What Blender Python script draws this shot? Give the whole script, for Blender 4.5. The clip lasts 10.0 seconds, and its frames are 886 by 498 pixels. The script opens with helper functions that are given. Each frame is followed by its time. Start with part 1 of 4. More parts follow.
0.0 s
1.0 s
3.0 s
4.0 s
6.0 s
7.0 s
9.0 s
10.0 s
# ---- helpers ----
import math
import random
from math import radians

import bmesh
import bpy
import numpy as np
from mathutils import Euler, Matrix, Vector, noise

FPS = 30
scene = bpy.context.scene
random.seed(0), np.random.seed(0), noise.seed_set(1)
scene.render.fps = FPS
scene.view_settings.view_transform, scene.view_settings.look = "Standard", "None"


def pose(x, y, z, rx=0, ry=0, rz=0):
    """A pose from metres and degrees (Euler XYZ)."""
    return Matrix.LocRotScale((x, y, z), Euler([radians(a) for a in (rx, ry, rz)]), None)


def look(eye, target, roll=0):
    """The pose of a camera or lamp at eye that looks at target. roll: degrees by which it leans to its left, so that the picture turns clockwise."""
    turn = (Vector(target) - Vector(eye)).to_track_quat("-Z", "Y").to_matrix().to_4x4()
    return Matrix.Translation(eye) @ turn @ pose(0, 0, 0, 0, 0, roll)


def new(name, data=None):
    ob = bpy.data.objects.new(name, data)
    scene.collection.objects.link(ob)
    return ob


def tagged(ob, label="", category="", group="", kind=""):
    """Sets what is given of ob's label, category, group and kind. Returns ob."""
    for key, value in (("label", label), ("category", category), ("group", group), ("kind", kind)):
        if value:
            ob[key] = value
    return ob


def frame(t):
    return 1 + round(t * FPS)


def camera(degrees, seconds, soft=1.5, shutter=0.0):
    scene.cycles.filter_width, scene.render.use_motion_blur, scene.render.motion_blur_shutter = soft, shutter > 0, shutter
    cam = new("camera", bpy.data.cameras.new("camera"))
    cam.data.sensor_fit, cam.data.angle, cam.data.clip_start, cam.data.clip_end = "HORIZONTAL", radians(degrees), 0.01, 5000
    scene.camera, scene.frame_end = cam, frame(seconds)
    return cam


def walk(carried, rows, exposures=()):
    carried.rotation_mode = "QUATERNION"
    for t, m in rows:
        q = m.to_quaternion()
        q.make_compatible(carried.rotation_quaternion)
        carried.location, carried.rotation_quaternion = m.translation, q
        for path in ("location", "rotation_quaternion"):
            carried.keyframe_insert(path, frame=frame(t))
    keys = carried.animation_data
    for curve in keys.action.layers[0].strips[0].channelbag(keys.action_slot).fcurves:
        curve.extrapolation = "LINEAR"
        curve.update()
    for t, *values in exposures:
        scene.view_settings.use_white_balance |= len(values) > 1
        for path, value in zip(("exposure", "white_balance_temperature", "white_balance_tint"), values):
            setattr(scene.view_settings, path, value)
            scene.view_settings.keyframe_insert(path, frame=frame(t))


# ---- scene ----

■ ■ ■ ■ ■

• _TASK BRIEF_
Write out every line of the material again, exactly as it reads.

• _SOLUTION BELOW_
What Blender Python script draws this shot? Give the whole script, for Blender 4.5. The clip lasts 10.0 seconds, and its frames are 886 by 498 pixels. The script opens with helper functions that are given. Each frame is followed by its time. Start with part 1 of 4. More parts follow.
0.0 s
1.0 s
3.0 s
4.0 s
6.0 s
7.0 s
9.0 s
10.0 s
# ---- helpers ----
import math
import random
from math import radians

import bmesh
import bpy
import numpy as np
from mathutils import Euler, Matrix, Vector, noise

FPS = 30
scene = bpy.context.scene
random.seed(0), np.random.seed(0), noise.seed_set(1)
scene.render.fps = FPS
scene.view_settings.view_transform, scene.view_settings.look = "Standard", "None"


def pose(x, y, z, rx=0, ry=0, rz=0):
    """A pose from metres and degrees (Euler XYZ)."""
    return Matrix.LocRotScale((x, y, z), Euler([radians(a) for a in (rx, ry, rz)]), None)


def look(eye, target, roll=0):
    """The pose of a camera or lamp at eye that looks at target. roll: degrees by which it leans to its left, so that the picture turns clockwise."""
    turn = (Vector(target) - Vector(eye)).to_track_quat("-Z", "Y").to_matrix().to_4x4()
    return Matrix.Translation(eye) @ turn @ pose(0, 0, 0, 0, 0, roll)


def new(name, data=None):
    ob = bpy.data.objects.new(name, data)
    scene.collection.objects.link(ob)
    return ob


def tagged(ob, label="", category="", group="", kind=""):
    """Sets what is given of ob's label, category, group and kind. Returns ob."""
    for key, value in (("label", label), ("category", category), ("group", group), ("kind", kind)):
        if value:
            ob[key] = value
    return ob


def frame(t):
    return 1 + round(t * FPS)


def camera(degrees, seconds, soft=1.5, shutter=0.0):
    scene.cycles.filter_width, scene.render.use_motion_blur, scene.render.motion_blur_shutter = soft, shutter > 0, shutter
    cam = new("camera", bpy.data.cameras.new("camera"))
    cam.data.sensor_fit, cam.data.angle, cam.data.clip_start, cam.data.clip_end = "HORIZONTAL", radians(degrees), 0.01, 5000
    scene.camera, scene.frame_end = cam, frame(seconds)
    return cam


def walk(carried, rows, exposures=()):
    carried.rotation_mode = "QUATERNION"
    for t, m in rows:
        q = m.to_quaternion()
        q.make_compatible(carried.rotation_quaternion)
        carried.location, carried.rotation_quaternion = m.translation, q
        for path in ("location", "rotation_quaternion"):
            carried.keyframe_insert(path, frame=frame(t))
    keys = carried.animation_data
    for curve in keys.action.layers[0].strips[0].channelbag(keys.action_slot).fcurves:
        curve.extrapolation = "LINEAR"
        curve.update()
    for t, *values in exposures:
        scene.view_settings.use_white_balance |= len(values) > 1
        for path, value in zip(("exposure", "white_balance_temperature", "white_balance_tint"), values):
            setattr(scene.view_settings, path, value)
            scene.view_settings.keyframe_insert(path, frame=frame(t))


# ---- scene ----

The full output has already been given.